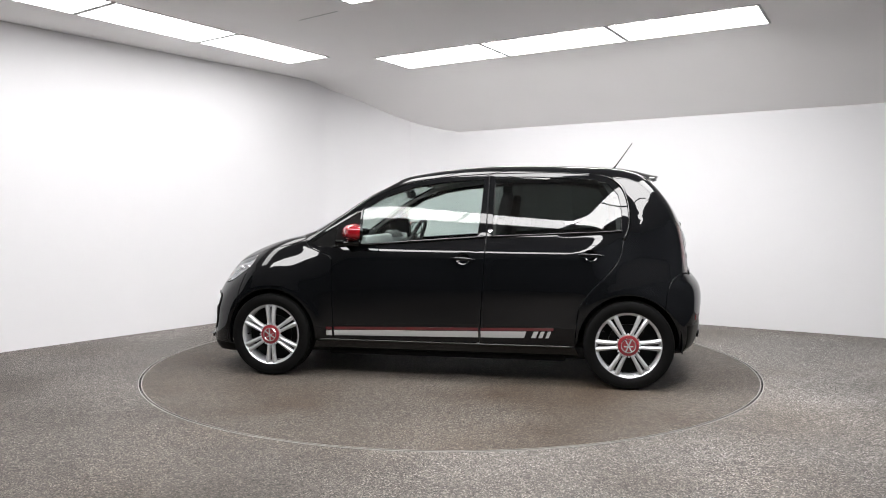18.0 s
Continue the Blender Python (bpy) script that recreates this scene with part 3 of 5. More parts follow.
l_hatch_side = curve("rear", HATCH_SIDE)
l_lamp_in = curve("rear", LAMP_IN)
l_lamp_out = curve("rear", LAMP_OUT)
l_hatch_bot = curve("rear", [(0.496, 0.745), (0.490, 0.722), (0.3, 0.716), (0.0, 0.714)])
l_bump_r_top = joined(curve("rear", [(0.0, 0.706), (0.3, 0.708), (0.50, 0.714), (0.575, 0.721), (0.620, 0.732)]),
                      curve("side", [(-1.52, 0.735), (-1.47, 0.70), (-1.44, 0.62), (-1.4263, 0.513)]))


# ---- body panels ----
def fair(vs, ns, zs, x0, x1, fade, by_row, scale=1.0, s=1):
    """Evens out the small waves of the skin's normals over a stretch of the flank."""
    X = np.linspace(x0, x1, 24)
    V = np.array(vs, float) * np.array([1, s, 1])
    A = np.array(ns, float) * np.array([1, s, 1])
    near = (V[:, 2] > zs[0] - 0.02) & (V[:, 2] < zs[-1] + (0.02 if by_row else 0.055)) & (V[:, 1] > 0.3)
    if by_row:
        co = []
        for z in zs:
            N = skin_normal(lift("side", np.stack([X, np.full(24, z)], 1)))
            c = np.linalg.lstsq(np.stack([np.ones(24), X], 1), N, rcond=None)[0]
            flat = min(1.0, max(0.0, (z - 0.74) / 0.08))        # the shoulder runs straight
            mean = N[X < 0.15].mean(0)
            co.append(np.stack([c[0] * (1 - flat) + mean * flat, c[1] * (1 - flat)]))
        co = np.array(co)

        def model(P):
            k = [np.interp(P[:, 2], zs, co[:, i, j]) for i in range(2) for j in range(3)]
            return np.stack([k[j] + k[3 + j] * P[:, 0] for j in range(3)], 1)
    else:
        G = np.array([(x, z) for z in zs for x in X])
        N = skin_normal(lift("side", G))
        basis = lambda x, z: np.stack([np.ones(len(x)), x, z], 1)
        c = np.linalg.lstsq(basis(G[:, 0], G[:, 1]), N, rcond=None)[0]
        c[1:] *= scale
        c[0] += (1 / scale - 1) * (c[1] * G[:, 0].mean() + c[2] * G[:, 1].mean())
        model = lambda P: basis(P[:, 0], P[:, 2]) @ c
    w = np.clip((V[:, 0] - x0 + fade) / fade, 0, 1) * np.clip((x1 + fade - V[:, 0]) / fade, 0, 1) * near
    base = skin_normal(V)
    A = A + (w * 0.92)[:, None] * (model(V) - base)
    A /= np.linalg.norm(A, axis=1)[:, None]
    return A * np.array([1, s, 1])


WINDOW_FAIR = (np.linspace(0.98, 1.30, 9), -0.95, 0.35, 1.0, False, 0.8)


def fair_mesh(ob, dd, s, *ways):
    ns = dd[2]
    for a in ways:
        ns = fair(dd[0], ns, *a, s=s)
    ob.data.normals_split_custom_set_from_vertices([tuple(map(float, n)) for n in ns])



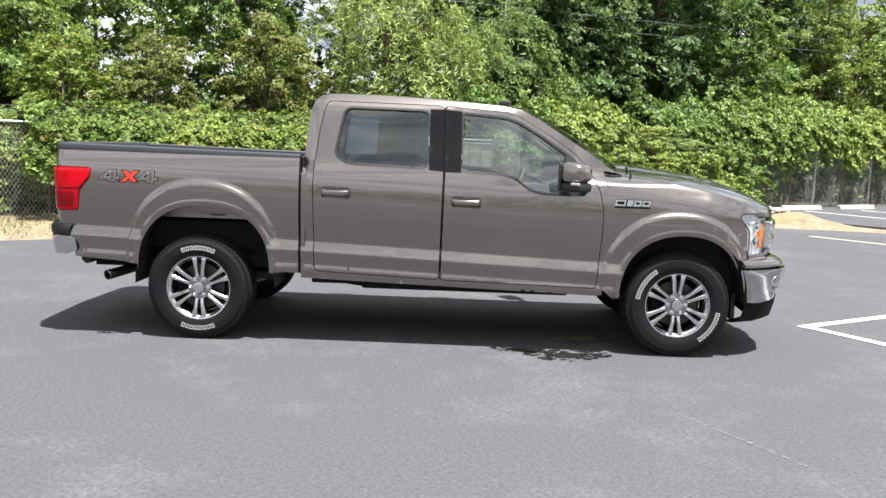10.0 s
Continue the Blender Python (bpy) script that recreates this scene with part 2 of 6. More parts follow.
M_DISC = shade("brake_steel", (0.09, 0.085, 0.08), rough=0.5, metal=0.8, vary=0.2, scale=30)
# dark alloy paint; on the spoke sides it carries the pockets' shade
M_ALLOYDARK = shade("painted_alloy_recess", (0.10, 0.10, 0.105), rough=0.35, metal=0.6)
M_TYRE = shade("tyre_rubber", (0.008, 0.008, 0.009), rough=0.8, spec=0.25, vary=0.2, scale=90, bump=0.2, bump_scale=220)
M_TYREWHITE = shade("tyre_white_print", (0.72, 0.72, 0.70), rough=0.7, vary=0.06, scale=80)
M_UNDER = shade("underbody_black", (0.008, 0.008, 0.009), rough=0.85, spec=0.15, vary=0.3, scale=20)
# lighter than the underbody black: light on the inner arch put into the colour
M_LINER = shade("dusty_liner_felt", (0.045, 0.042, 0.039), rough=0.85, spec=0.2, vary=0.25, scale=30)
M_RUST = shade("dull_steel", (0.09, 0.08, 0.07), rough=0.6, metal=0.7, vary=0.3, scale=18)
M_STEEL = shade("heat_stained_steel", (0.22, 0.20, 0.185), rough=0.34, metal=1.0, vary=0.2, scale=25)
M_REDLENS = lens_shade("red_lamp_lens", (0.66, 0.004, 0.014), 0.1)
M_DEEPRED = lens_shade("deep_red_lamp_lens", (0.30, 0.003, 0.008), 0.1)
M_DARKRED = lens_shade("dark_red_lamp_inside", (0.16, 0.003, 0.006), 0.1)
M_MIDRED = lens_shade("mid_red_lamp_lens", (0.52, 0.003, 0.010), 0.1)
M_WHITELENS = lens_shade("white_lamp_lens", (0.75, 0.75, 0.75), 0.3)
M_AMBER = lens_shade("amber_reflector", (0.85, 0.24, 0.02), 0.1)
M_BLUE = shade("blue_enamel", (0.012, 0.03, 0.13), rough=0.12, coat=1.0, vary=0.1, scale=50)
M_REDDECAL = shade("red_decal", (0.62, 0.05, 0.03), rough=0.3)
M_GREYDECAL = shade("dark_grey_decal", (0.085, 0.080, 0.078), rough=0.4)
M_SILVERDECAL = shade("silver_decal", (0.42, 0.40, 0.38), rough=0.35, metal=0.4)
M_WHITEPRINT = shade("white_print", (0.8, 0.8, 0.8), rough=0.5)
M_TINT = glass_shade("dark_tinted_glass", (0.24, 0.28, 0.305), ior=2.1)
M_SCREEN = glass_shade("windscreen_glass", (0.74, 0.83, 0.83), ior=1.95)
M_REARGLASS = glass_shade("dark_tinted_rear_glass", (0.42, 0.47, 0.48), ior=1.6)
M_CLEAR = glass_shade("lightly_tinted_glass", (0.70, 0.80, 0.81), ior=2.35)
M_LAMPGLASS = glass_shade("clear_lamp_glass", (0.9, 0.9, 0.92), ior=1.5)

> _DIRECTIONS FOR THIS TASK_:
Pictures excluded, repeat the records exactly from their opening line through the line containing "0.62), (-1.4263, 0.513)]))".

> _RESULT_:
18.0 s
Continue the Blender Python (bpy) script that recreates this scene with part 3 of 5. More parts follow.
l_hatch_side = curve("rear", HATCH_SIDE)
l_lamp_in = curve("rear", LAMP_IN)
l_lamp_out = curve("rear", LAMP_OUT)
l_hatch_bot = curve("rear", [(0.496, 0.745), (0.490, 0.722), (0.3, 0.716), (0.0, 0.714)])
l_bump_r_top = joined(curve("rear", [(0.0, 0.706), (0.3, 0.708), (0.50, 0.714), (0.575, 0.721), (0.620, 0.732)]),
                      curve("side", [(-1.52, 0.735), (-1.47, 0.70), (-1.44, 0.62), (-1.4263, 0.513)]))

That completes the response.